I believe that old men who tend to pretend to be tough, who are delusional, probably had some of that disease all along in their personality structure, perhaps, in a masked form. Men and women who felt weak all their lives and acted as if they were tough and competed in sports and work in an effort to seem tough are probably more likely to pretend that they are tough in their old age. In other words, old age delusional disorder is an exaggeration of paranoid personality already present in such persons? This is heuristic and ought to be researched, proved or refuted and discarded.

Some old people have senility. That is, they forget things very easily. I lived with my grandparents for a while. My ninety year old grandfather would get lost and would not know how to get home. Some one would rescue him and either bring him home or send for me to come get him. I would go get him. Along the line, while guiding him home, I would pretend that he knows his way home or that he is guiding me home. I dared not tell him that his memory was not good or that he was lost.

My God, this man used to send to jail those who dared talk back to him when he was in his prime. He was into power and in old age could not handle his powerlessness too well, so we all, even ten year old me, knew how to make him seem powerful.

Oh what games we human beings play with each other. Life is nothing but games, games of make belief that we are important. A man sees a woman. He knows exactly what she is, what her body is: eventual food for worms. He tells her that she is such a beautiful woman. That admiration wins her over and both of them dance the dance of courtship and ego love on earth. When she is gone he asks himself, what is that all about, any way?

I remember when finally during my third year at the university I had sex. It felt ridiculous and filthy. What is this, I asked myself. Give it up and go become a Catholic reverend father. Celibacy seemed the right choice for me. (I have the mystic’s temperament; that is, I am inclined to escape from the temporal, empirical world and negate all sensual pleasures and focus on the permanent, spiritual world; but I force myself to endure the world.) In the meantime I had to pretend to the girl friend that the whole experience was interesting. Human beings are dishonest with themselves, let us move on.

Some old persons experience Alzheimer disease. Here, memory, both long and short term, is gone. Some of these folks do not even remember who they are, when they were born, where they are, who their children are etc. I have seen this drama unfold before my very eyes. The children and grandchildren of a man come to visit and he does not know who they are. Sad, very sad. Indeed, some would wander off the grounds and are found in a different state, not knowing where they are.
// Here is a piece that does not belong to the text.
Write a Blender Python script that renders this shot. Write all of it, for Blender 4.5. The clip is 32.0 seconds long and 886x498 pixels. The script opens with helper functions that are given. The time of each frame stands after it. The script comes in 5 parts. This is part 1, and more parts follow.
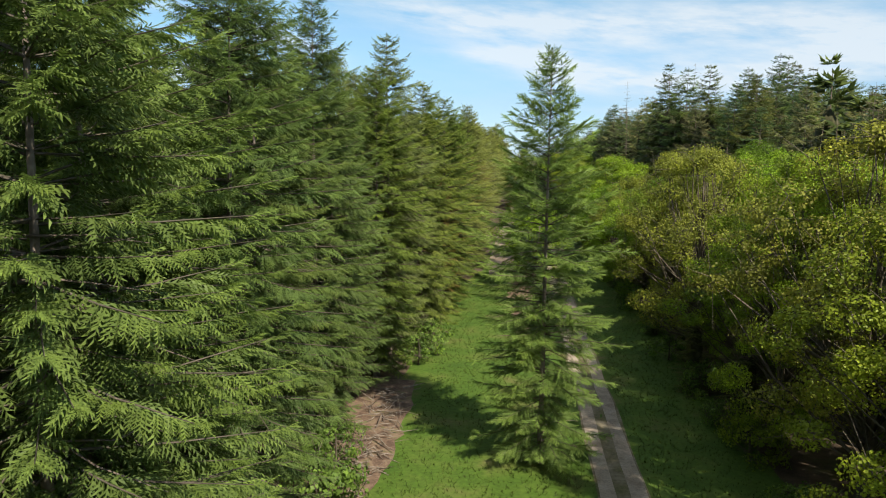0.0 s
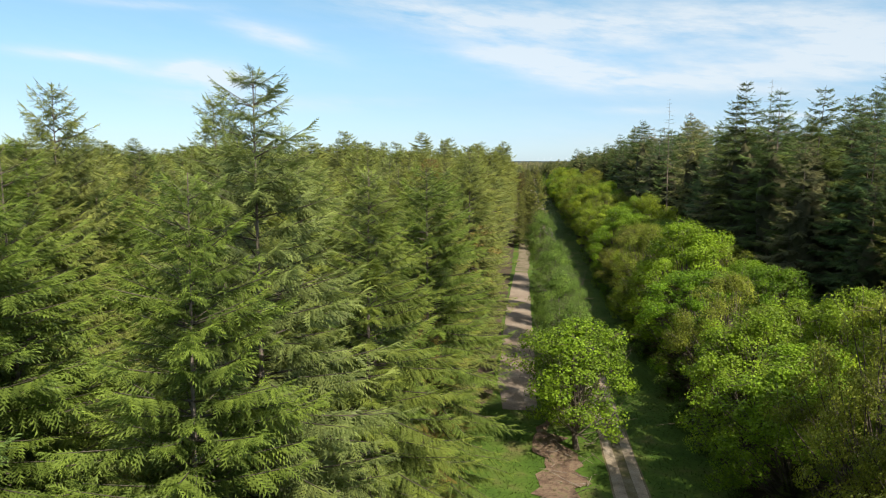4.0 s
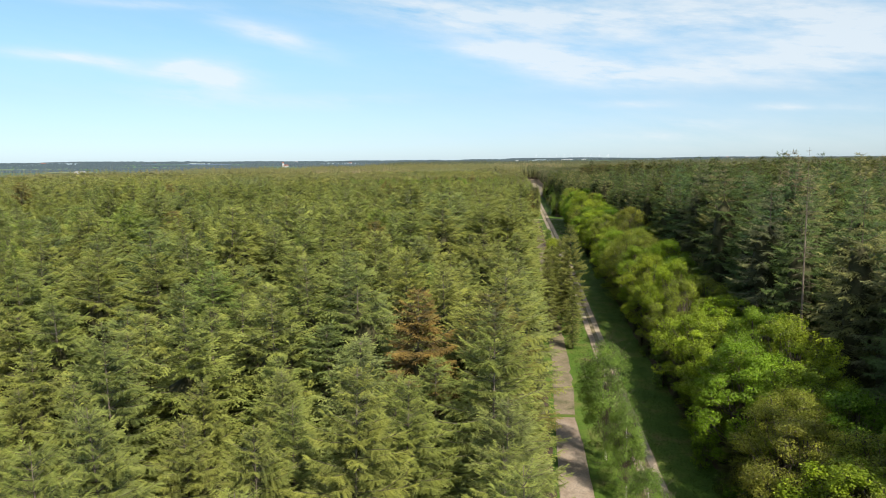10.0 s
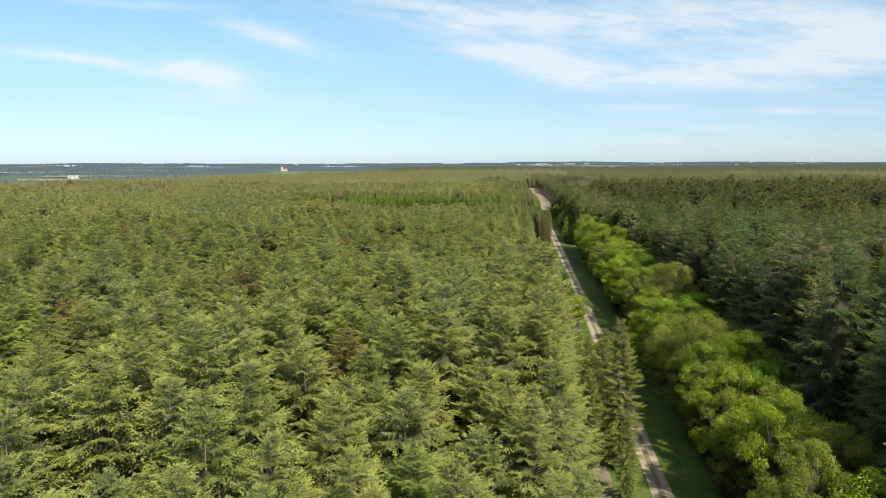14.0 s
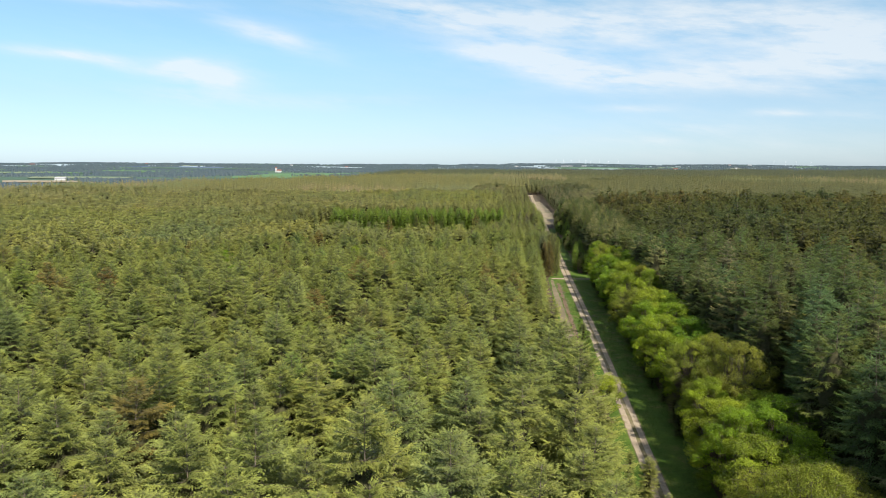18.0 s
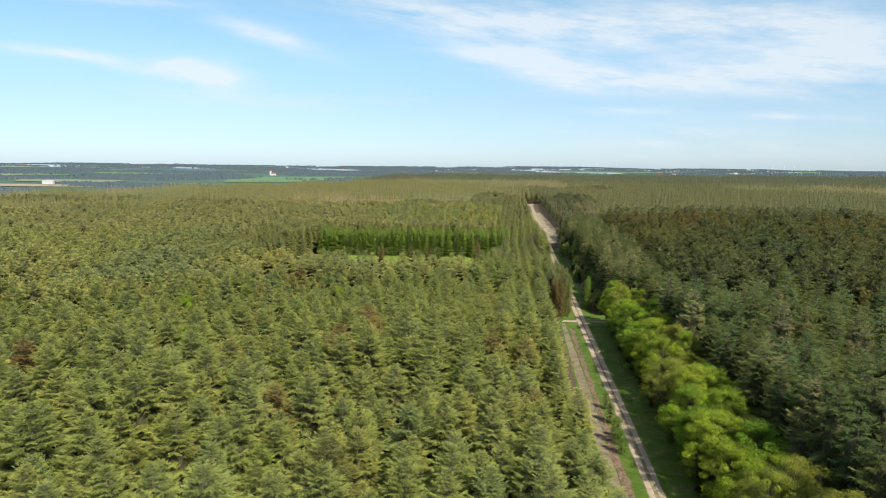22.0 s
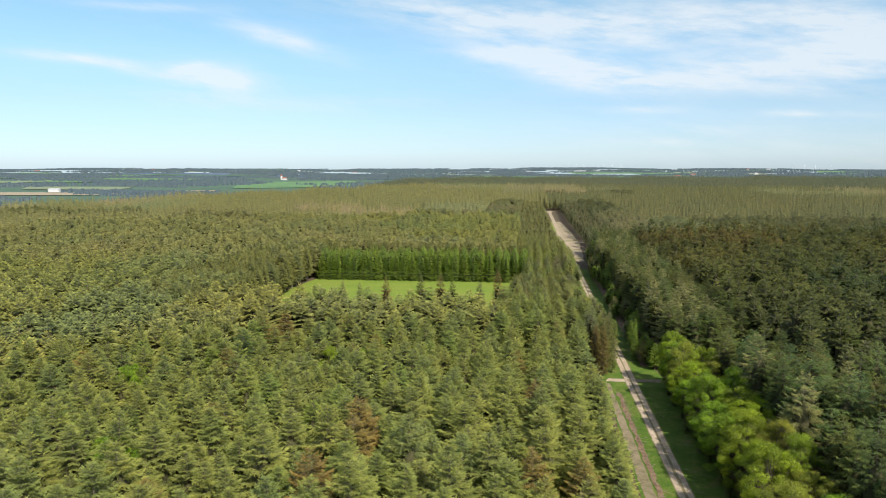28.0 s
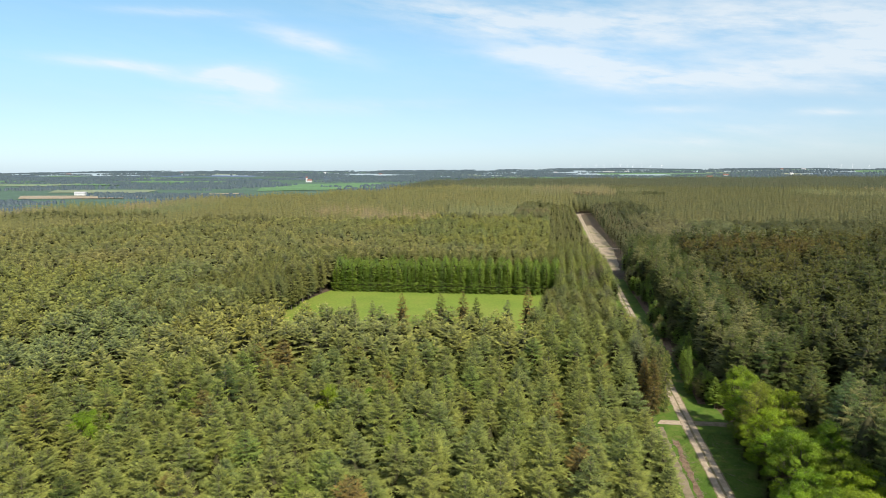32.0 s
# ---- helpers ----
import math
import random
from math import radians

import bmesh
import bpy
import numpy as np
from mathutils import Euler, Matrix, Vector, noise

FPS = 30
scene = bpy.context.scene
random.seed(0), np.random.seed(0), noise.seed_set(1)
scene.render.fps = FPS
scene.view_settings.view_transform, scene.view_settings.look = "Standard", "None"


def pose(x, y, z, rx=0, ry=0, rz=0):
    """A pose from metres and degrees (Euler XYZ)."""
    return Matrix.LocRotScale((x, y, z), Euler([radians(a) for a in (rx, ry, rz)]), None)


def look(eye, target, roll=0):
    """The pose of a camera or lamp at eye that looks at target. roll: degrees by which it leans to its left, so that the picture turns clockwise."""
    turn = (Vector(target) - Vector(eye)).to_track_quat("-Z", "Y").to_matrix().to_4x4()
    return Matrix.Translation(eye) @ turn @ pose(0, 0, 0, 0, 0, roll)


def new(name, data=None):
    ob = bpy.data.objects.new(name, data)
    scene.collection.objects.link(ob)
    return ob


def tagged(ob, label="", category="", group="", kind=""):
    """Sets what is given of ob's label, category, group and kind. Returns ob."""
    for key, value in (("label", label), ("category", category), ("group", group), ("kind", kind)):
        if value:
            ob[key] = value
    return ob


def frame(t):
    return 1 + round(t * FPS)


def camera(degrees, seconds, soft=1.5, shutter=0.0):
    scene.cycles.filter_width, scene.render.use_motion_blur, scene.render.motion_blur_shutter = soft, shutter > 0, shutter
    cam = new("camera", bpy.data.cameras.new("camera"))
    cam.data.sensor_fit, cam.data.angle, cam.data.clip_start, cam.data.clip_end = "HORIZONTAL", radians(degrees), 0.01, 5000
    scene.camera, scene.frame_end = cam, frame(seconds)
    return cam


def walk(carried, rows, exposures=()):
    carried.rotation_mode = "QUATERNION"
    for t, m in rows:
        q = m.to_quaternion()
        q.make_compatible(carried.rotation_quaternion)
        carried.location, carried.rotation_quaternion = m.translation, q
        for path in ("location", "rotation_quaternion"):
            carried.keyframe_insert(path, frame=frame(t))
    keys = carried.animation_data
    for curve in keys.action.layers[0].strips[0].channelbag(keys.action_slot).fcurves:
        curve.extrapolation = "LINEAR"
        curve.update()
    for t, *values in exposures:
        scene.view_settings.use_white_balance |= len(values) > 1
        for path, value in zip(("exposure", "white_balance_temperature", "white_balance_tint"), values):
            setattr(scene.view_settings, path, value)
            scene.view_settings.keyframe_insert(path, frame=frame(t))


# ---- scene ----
cam = camera(65.81, 32.0, soft=1.0)
walk(cam, [
    (0.0, pose(-5.002, 0.772, 15.404, 83.040, -0.250, 6.570)),
    (0.5, pose(-5.084, 5.149, 16.399, 83.040, -0.250, 6.570)),
    (1.0, pose(-5.268, 9.502, 17.314, 83.040, -0.250, 6.570)),
    (1.5, pose(-5.631, 13.769, 18.206, 83.040, -0.250, 6.570)),
    (2.0, pose(-6.122, 17.951, 19.116, 83.040, -0.250, 6.570)),
    (2.5, pose(-6.579, 22.087, 19.967, 83.040, -0.250, 6.570)),
    (3.0, pose(-7.029, 26.251, 20.855, 83.040, -0.250, 6.570)),
    (3.5, pose(-7.484, 30.465, 21.661, 83.036, -0.249, 6.562)),
    (4.0, pose(-7.939, 34.703, 22.587, 83.025, -0.236, 6.547)),
    (4.5, pose(-8.425, 38.976, 23.638, 83.010, -0.198, 6.543)),
    (6.5, pose(-10.455, 55.788, 27.213, 82.765, 0.106, 6.451)),
    (7.0, pose(-10.854, 59.737, 28.123, 82.741, 0.190, 6.441)),
    (7.5, pose(-11.256, 63.730, 29.065, 82.728, 0.270, 6.420)),
    (8.0, pose(-11.647, 67.727, 29.972, 82.719, 0.378, 6.383)),
    (8.5, pose(-12.028, 71.702, 30.856, 82.712, 0.466, 6.345)),
    (9.0, pose(-12.546, 75.794, 31.785, 82.712, 0.499, 6.321)),
    (9.5, pose(-13.211, 80.241, 32.747, 82.717, 0.517, 6.303)),
    (10.0, pose(-13.757, 85.124, 33.834, 82.724, 0.514, 6.271)),
    (10.5, pose(-14.256, 89.584, 34.978, 82.733, 0.473, 6.238)),
    (11.0, pose(-14.778, 94.256, 36.094, 82.740, 0.386, 6.241)),
    (11.5, pose(-15.250, 98.476, 37.052, 82.747, 0.277, 6.264)),
    (12.0, pose(-15.748, 102.936, 38.196, 82.760, 0.209, 6.275)),
    (12.5, pose(-16.247, 107.396, 39.340, 82.779, 0.177, 6.289)),
    (13.0, pose(-16.719, 111.617, 40.298, 82.812, 0.161, 6.288)),
    (13.5, pose(-17.191, 115.837, 41.257, 82.861, 0.167, 6.286)),
    (14.0, pose(-17.642, 119.873, 42.457, 82.896, 0.197, 6.353)),
    (14.5, pose(-18.114, 124.094, 43.415, 82.896, 0.085, 6.267)),
    (16.5, pose(-19.712, 142.266, 46.868, 82.883, 0.061, 6.164)),
    (17.0, pose(-20.187, 146.514, 48.040, 82.883, -0.051, 6.078)),
    (17.5, pose(-20.662, 150.762, 49.212, 82.883, -0.051, 6.078)),
    (18.0, pose(-21.134, 154.982, 50.170, 82.883, -0.150, 6.091)),
    (18.5, pose(-21.585, 159.019, 51.370, 82.883, -0.150, 6.091)),
    (19.0, pose(-22.247, 163.003, 52.357, 82.883, -0.262, 6.005)),
    (19.5, pose(-22.722, 167.251, 53.529, 82.883, -0.262, 6.005)),
    (20.0, pose(-23.170, 171.260, 54.515, 82.883, -0.262, 6.005)),
    (20.5, pose(-23.621, 175.296, 55.715, 82.983, -0.374, 5.919)),
    (21.0, pose(-24.049, 179.121, 56.943, 82.983, -0.374, 5.919)),
    (21.5, pose(-24.497, 183.129, 57.930, 82.983, -0.387, 5.820)),
    (22.0, pose(-24.948, 187.165, 59.130, 82.983, -0.487, 5.833)),
    (22.5, pose(-25.372, 190.962, 60.144, 82.983, -0.487, 5.833)),
    (23.0, pose(-25.821, 194.970, 61.131, 82.983, -0.500, 5.734)),
    (23.5, pose(-26.432, 198.503, 61.961, 82.983, -0.599, 5.747)),
    (24.0, pose(-26.856, 202.300, 62.975, 82.983, -0.612, 5.648)),
    (24.5, pose(-27.278, 206.069, 63.777, 82.983, -0.612, 5.648)),
    (25.0, pose(-27.696, 209.810, 64.366, 82.983, -0.513, 5.635)),
    (25.5, pose(-28.328, 213.526, 64.954, 82.983, -0.526, 5.536)),
    (27.5, pose(-30.002, 228.506, 65.788, 83.057, -0.019, 6.530)),
    (28.0, pose(-30.174, 231.975, 65.765, 83.057, 0.033, 6.927)),
    (28.5, pose(-30.586, 235.660, 65.927, 83.058, 0.099, 7.422)),
    (29.0, pose(-30.757, 239.129, 65.904, 83.059, 0.151, 7.819)),
    (29.5, pose(-30.955, 242.838, 66.066, 83.060, 0.190, 8.116)),
    (30.0, pose(-31.340, 246.283, 66.043, 83.062, 0.229, 8.414)),
    (30.5, pose(-31.539, 249.992, 66.205, 83.063, 0.355, 8.599)),
    (31.0, pose(-31.948, 253.649, 66.154, 83.164, 0.282, 8.810)),
    (31.5, pose(-32.356, 257.306, 66.103, 83.165, 0.308, 9.009)),
    (32.0, pose(-32.531, 260.803, 66.293, 83.166, 0.321, 9.108)),
])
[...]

Alzheimer is due to problems with certain parts of the brain. But what is the existential implication of this disease?

Essentially these people behave like animals; some are even fed by other people, thus not performing the animal function of self feeding. So what are they, and by implication what are we? What am I?

I am an animal, yes? You are an animal, ya, ya, (as my German friends would say? May be, may be not.

What exactly is man? Somewhere, I speculated that we are spirit having physical experience.


Some older folks take an assortment of medications. My God some of them are on so many medications that you loose count. Some of these medications produce all sorts of side effects. Some of the side effects are hallucinations; hence one can say that some old folks have drug induced psychosis?

CONCLUSION

Some mental disorders are produced by injuries to the brain. Some older folks exhibit psychiatric mental disorders. I have mentioned some of the common disorders due to organic injury and old age.

If you have imagination you would know that since older people are afraid of dying that they may have existential anxiety, are stressed, are prone to fear and anger and other mental and emotional upsets.

Old folk’s homes are sometimes the house of mental disorders. In fact, sometimes there is no difference between a nursing home and a nuts home.